Chemistry deals with matter and its changes, where substances change entirely into a different one. These chemical changes are governed by specific empirical laws known as the laws of chemical combinations.
The laws of chemical combination elaborate the fundamental principles obeyed by interacting atoms and molecules. Antoine Lavoisier and Joseph L. Proust proposed these laws by conducting many experiments.
The laws of chemical combinations are
- Law of conservation of mass
- Law of constant proportions or law of definite proportions
Law of Conservation of Mass:
When we are burning woods, we can observe its entire body is transforming to ashes, soot, and gases.
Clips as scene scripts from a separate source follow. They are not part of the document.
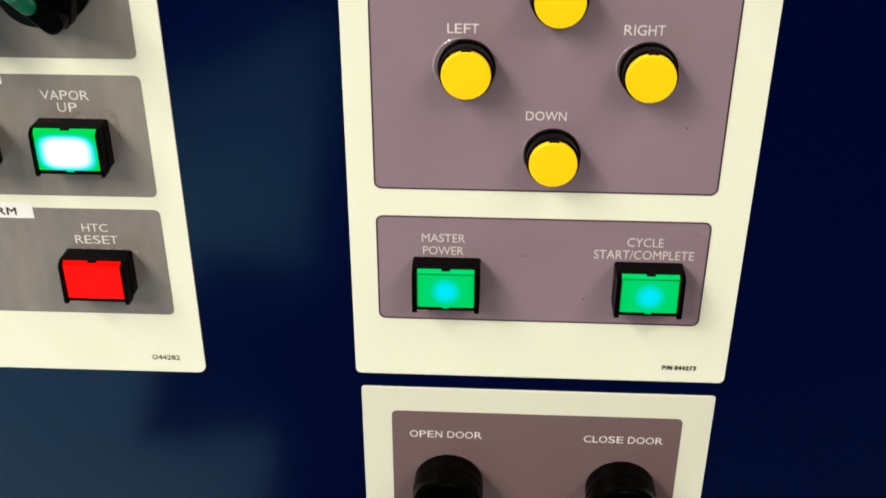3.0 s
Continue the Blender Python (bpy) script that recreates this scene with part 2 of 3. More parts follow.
def lathe(profile, seg=64, bm=None, centre=(0, 0), close=True):
    """Turns (radius, y) points about the y axis."""
    bm = bm or bmesh.new()
    rings = []
    for r, y in profile:
        rings.append([bm.verts.new((centre[0] + r * math.cos(2 * math.pi * i / seg), y, centre[1] + r * math.sin(2 * math.pi * i / seg))) for i in range(seg)])
    for a, b in zip(rings, rings[1:]):
        for i in range(seg):
            bm.faces.new((a[i], a[(i + 1) % seg], b[(i + 1) % seg], b[i]))
    if close:
        bm.faces.new(rings[-1])
    return bm


def glyphs(text):
    """A flat mesh of a word in the built-in font, as vertices (x, z) and faces."""
    cu = bpy.data.curves.new("word", "FONT")
    cu.body, cu.resolution_u = text, 4
    ob = new("word", cu)
    dg = bpy.context.evaluated_depsgraph_get()
    me = bpy.data.meshes.new_from_object(ob.evaluated_get(dg))
    vs = [(v.co.x, v.co.y) for v in me.vertices]
    fs = [tuple(f.vertices) for f in me.polygons]
    bpy.data.objects.remove(ob)
    bpy.data.curves.remove(cu)
    bpy.data.meshes.remove(me)
    return vs, fs


def word(text, x0, z0, x1, z1, y, weight=0.0):
    """The word fitted into a box on the panel, at depth y; weight thickens its strokes, in mm."""
    bm = bmesh.new()
    vs, fs = glyphs(text)
    ax, bx = min(v[0] for v in vs), max(v[0] for v in vs)
    az, bz = min(v[1] for v in vs), max(v[1] for v in vs)
    for layer, (du, dv) in enumerate(((0, 0), (-1, 0.6), (1, 0.6), (-1, -0.6), (1, -0.6)) if weight else ((0, 0),)):
        made = [bm.verts.new((x0 + (x1 - x0) * (x - ax) / (bx - ax) + du * weight, y - 0.006 * layer,
                              z0 + (z1 - z0) * (z - az) / (bz - az) + dv * weight)) for x, z in vs]
        for f in fs:
            try:
                bm.faces.new([made[i] for i in f])
            except ValueError:
                pass
    return bm


# ink start, ink end and advance of a plain grotesque's capitals, in thousandths of the size
PLAIN = {"A": (0, 667, 667), "B": (73, 630, 667), "C": (50, 678, 722), "D": (77, 672, 722), "E": (79, 622, 667), "F": (82, 574, 611),
         "G": (53, 715, 778), "H": (80, 643, 722), "I": (93, 191, 278), "L": (73, 523, 556), "M": (74, 757, 833), "N": (76, 640, 722),
         "O": (48, 735, 778), "P": (77, 626, 667), "R": (79, 710, 722), "S": (45, 616, 667), "T": (21, 590, 611), "U": (79, 641, 722),
         "V": (5, 662, 667), "Y": (3, 660, 667), "W": (9, 935, 944), "1": (170, 340, 556), "/": (0, 278, 278), " ": (0, 0, 278)}
DIGIT = (35, 510, 556)


def plain_word(text, x0, z0, x1, z1, y, weight=0.0):
    """The word in a box, each letter set to the widths of a plain grotesque."""
    spans, at = [], 0
    for ch in text:
        a, b, adv = PLAIN.get(ch, DIGIT)
        spans.append((at + a, at + b))
        at += adv
    lo, hi = spans[0][0], spans[-1][1]
    bm = bmesh.new()
    for ch, (a, b) in zip(text, spans):
        if ch == " ":
            continue
        one = word(ch, x0 + (x1 - x0) * (a - lo) / (hi - lo) + weight, z0 + weight * 0.6,
                   x0 + (x1 - x0) * (b - lo) / (hi - lo) - weight, z1 - weight * 0.6, y, weight)
        me = bpy.data.meshes.new("letter")
        one.to_mesh(me)
        one.free()
        bm.from_mesh(me)
        bpy.data.meshes.remove(me)
    return bm


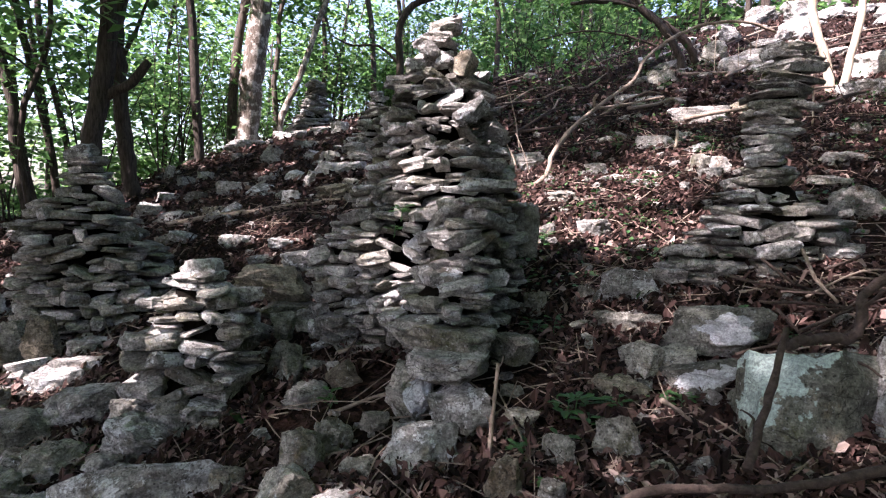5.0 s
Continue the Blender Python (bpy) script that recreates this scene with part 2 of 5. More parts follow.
def ground(x, y):
    x, y = np.asarray(x, float), np.asarray(y, float)
    return slope(x, y) + 0.07 * value_noise(x * 0.9, y * 0.9, 1) + 0.045 * value_noise(x * 2.6, y * 2.6, 2) + 0.03 * value_noise(x * 7, y * 7, 3) + 0.014 * value_noise(x * 21, y * 21, 4)


def gz(x, y):
    return float(ground(x, y))


def tube(points, radii, sides=8, wobble=0.0, seed=0):
    """Verts and faces of a tapering limb along points."""
    rnd = random.Random(seed)
    pts = [Vector(p) for p in points]
    verts, faces = [], []
    for i, p in enumerate(pts):
        d = (pts[min(i + 1, len(pts) - 1)] - pts[max(i - 1, 0)]).normalized()
        a = d.orthogonal().normalized() if i == 0 else (a - d * a.dot(d)).normalized()
        b = d.cross(a)
        for k in range(sides):
            t = 2 * math.pi * k / sides
            r = radii[i] * (1 + wobble * rnd.uniform(-1, 1))
            verts.append(p + a * math.cos(t) * r + b * math.sin(t) * r)
    for i in range(len(pts) - 1):
        for k in range(sides):
            k2 = (k + 1) % sides
            faces.append((i * sides + k, i * sides + k2, (i + 1) * sides + k2, (i + 1) * sides + k))
    faces.append(tuple(reversed(range(sides))))
    faces.append(tuple((len(pts) - 1) * sides + k for k in range(sides)))
    return verts, faces


def bend(points, steps=5, rough=0.0, seed=0):
    """A smooth, slightly crooked line through the points."""
    rnd = random.Random(seed)
    p = [Vector(q) for q in points]
    out = []
    for i in range(len(p) - 1):
        a, b, c, d = p[max(i - 1, 0)], p[i], p[i + 1], p[min(i + 2, len(p) - 1)]
        for k in range(steps):
            t = k / steps
            q = 0.5 * (2 * b + (c - a) * t + (2 * a - 5 * b + 4 * c - d) * t * t + (3 * b - a - 3 * c + d) * t**3)
            j = Vector((rnd.uniform(-1, 1), rnd.uniform(-1, 1), rnd.uniform(-1, 1))) * rough
            out.append(q + (j if out else Vector()))
    return out + [p[-1]]


def taper(n, r0, r1):
    return [r0 + (r1 - r0) * i / (n - 1) for i in range(n)]


def stone_mesh(name, seed, mat, sides=7):
    """A broken slab of unit size on z = 0: cornered outline, wedge-shaped thickness, chipped faces."""
    rnd = random.Random(seed)
    bm = bmesh.new()
    tx, ty = rnd.uniform(-0.45, 0.45), rnd.uniform(-0.35, 0.35)
    for k in range(sides):
        a = 2 * math.pi * (k + rnd.uniform(-0.38, 0.38)) / sides
        sq = 1 / max(abs(math.cos(a)), abs(math.sin(a)))
        r = 0.5 * (1 + 0.45 * (sq - 1)) * rnd.uniform(0.72, 1.08)
        x, y = r * math.cos(a), r * math.sin(a)
        lo, hi = rnd.uniform(0.72, 1.0), rnd.uniform(0.76, 1.0)
        mid = rnd.uniform(0.3, 0.7)
        bm.verts.new((x * lo, y * lo, rnd.uniform(0, 0.16)))
        bm.verts.new((x, y, mid))
        bm.verts.new((x * hi, y * hi, 0.86 + tx * x + ty * y + rnd.uniform(-0.1, 0.1)))
    bm.verts.new((rnd.uniform(-0.15, 0.15), rnd.uniform(-0.15, 0.15), 1.0))
    res = bmesh.ops.convex_hull(bm, input=bm.verts)
    bmesh.ops.delete(bm, geom=[g for g in res["geom_interior"] if isinstance(g, bmesh.types.BMVert)], context="VERTS")
    bmesh.ops.subdivide_edges(bm, edges=bm.edges, cuts=1, use_grid_fill=True)
    bmesh.ops.triangulate(bm, faces=bm.faces)
    off = Vector((rnd.uniform(0, 90), rnd.uniform(0, 90), rnd.uniform(0, 90)))
    for v in bm.verts:
        d = Vector((noise.noise(v.co * 3.1 + off), noise.noise(v.co * 3.1 + off * 1.7), noise.noise(v.co * 3.1 - off)))
        v.co += Vector((d.x * 0.09, d.y * 0.09, d.z * 0.16))
    bmesh.ops.recalc_face_normals(bm, faces=bm.faces)
    me = bpy.data.meshes.new(name)
    bm.to_mesh(me)
    bm.free()
    me.materials.append(mat)
    me.update()
    return me


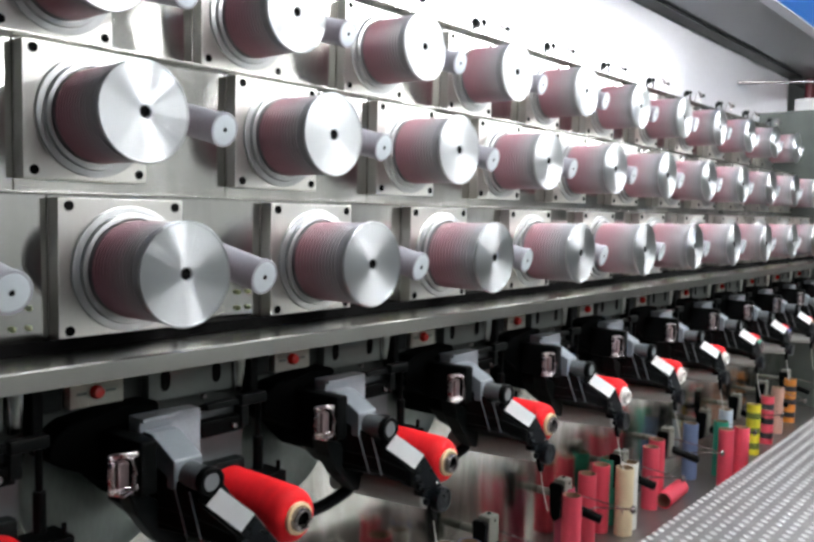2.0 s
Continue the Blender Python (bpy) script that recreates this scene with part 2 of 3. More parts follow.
LAMPBODY = material("white_lamp_housing", (0.75, 0.75, 0.75), 0.5)
PAPER = {
    "red": material("red_paper_tube", (0.74, 0.068, 0.11), 0.6, 0, 0.12, 25, 200, 0.1, random_tint=0.06),
    "white": material("white_paper_tube", (0.76, 0.75, 0.72), 0.6, 0, 0.06, 25, 200, 0.1),
    "cream": material("cream_paper_tube", (0.74, 0.62, 0.40), 0.6, 0, 0.1, 25, 200, 0.1),
    "blue": material("blue_paper_tube", (0.07, 0.12, 0.33), 0.6, 0, 0.12, 25, 200, 0.1),
    "slate": material("slate_blue_paper_tube", (0.16, 0.22, 0.38), 0.6, 0, 0.12, 25, 200, 0.1),
    "purple": material("purple_paper_tube", (0.55, 0.08, 0.15), 0.6, 0, 0.12, 25, 200, 0.1),
    "green": material("green_paper_tube", (0.03, 0.34, 0.22), 0.6, 0, 0.12, 25, 200, 0.1),
    "grey": material("grey_blue_paper_tube", (0.48, 0.54, 0.62), 0.6, 0, 0.08, 25, 200, 0.1),
    "pink": material("pink_paper_tube", (0.62, 0.36, 0.28), 0.6, 0, 0.08, 25, 200, 0.1),
    "yellow": material("yellow_paper_tube", (0.72, 0.62, 0.03), 0.6, 0, 0.1, 25, 200, 0.1),
    "orange": material("orange_paper_tube", (0.75, 0.26, 0.04), 0.6, 0, 0.1, 25, 200, 0.1),
    "olive": material("olive_stripe_paper", (0.14, 0.17, 0.03), 0.6, 0, 0.1, 25, 200, 0.1),
    "black": material("black_stripe_paper", (0.03, 0.03, 0.035), 0.6, 0, 0.1, 25, 200, 0.1),
}
CORE = material("tan_card_inside", (0.30, 0.20, 0.12), 0.8, 0, 0.15, 25, 200, 0.1)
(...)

But what if I say the total mass of the wood before burning and the total mass of the ashes, soot, and gases are equal? Would you believe it?
Scientist observed the chemical experiments and stated that the mass of the reactants at the beginning of a reaction would be equal to the mass of the products at the end of the reaction.
Note: "Some quantity of mass is converted as heat and light energy. It can't be calculated with mass."
“The mass in an isolated system can neither be created nor be destroyed but can be transformed from one form to another”.
i). The simple example of this law can be shown with the help of the melting process.
\(100\) grams of ice cubes in a glass will become liquid when allowed to melt. The mass of both the starting and ending substance will be equal, according to this law.
ii). Sugar solution preparation: If we mix sugar with water, in the end, we'll get a sugar solution. Here, the mass of both the ingredients and the final product will be the same.
Let us do an easy experiment to prove this law.
Step 1: Take one litre of water in a conical flask.
Step 2: Also, take \(5\) ml of salt solution in a test tube.
Step 3: Now, tie the test tube with a thread, leave it inside the conical flask and seal it.
Step 4: Mix the test tube solution with the water in the conical flask.
Step 5: Now, remove the thread and the test tube after the complete transfer of liquids.
Step 6: Let us now weigh the weight of the conical flask.
Observation: The mass of the reactants is equal to that of the products formed.
Result: The law of conservation of mass is being proved with this experiment. As the starting weight of the reactant is equal to \(1.00500\) litres, which is similar to that of the final products after the reaction.
Similarly, we can also prove this by reacting other chemicals such as sodium chloride with copper sulphate, sodium sulphate, lead nitrate and so on.